Task statement – Reproduce only the lines that run from the line with "Continue the Blender" to the last line of the material, both ends included, exactly as they appear.

• • • • •

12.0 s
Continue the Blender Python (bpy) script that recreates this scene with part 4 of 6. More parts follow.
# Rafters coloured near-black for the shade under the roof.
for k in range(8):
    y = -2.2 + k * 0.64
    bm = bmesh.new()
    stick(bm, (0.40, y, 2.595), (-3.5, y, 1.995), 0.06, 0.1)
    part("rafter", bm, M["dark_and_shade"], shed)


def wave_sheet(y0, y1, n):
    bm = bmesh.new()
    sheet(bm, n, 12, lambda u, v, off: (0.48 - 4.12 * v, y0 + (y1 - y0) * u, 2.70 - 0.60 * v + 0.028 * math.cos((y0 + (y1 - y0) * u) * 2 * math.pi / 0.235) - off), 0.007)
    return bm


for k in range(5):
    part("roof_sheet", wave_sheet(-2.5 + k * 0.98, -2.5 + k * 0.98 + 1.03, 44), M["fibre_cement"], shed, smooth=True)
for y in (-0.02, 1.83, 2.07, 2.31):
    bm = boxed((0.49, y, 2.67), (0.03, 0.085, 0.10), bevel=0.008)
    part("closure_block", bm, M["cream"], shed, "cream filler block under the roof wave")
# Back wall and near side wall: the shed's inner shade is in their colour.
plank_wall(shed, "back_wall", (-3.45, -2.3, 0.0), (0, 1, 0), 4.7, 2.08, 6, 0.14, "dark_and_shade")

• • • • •

Output –
Continue the Blender Python (bpy) script that recreates this scene with part 4 of 6. More parts follow.
# Rafters coloured near-black for the shade under the roof.
for k in range(8):
    y = -2.2 + k * 0.64
    bm = bmesh.new()
    stick(bm, (0.40, y, 2.595), (-3.5, y, 1.995), 0.06, 0.1)
    part("rafter", bm, M["dark_and_shade"], shed)


def wave_sheet(y0, y1, n):
    bm = bmesh.new()
    sheet(bm, n, 12, lambda u, v, off: (0.48 - 4.12 * v, y0 + (y1 - y0) * u, 2.70 - 0.60 * v + 0.028 * math.cos((y0 + (y1 - y0) * u) * 2 * math.pi / 0.235) - off), 0.007)
    return bm


for k in range(5):
    part("roof_sheet", wave_sheet(-2.5 + k * 0.98, -2.5 + k * 0.98 + 1.03, 44), M["fibre_cement"], shed, smooth=True)
for y in (-0.02, 1.83, 2.07, 2.31):
    bm = boxed((0.49, y, 2.67), (0.03, 0.085, 0.10), bevel=0.008)
    part("closure_block", bm, M["cream"], shed, "cream filler block under the roof wave")
# Back wall and near side wall: the shed's inner shade is in their colour.
plank_wall(shed, "back_wall", (-3.45, -2.3, 0.0), (0, 1, 0), 4.7, 2.08, 6, 0.14, "dark_and_shade")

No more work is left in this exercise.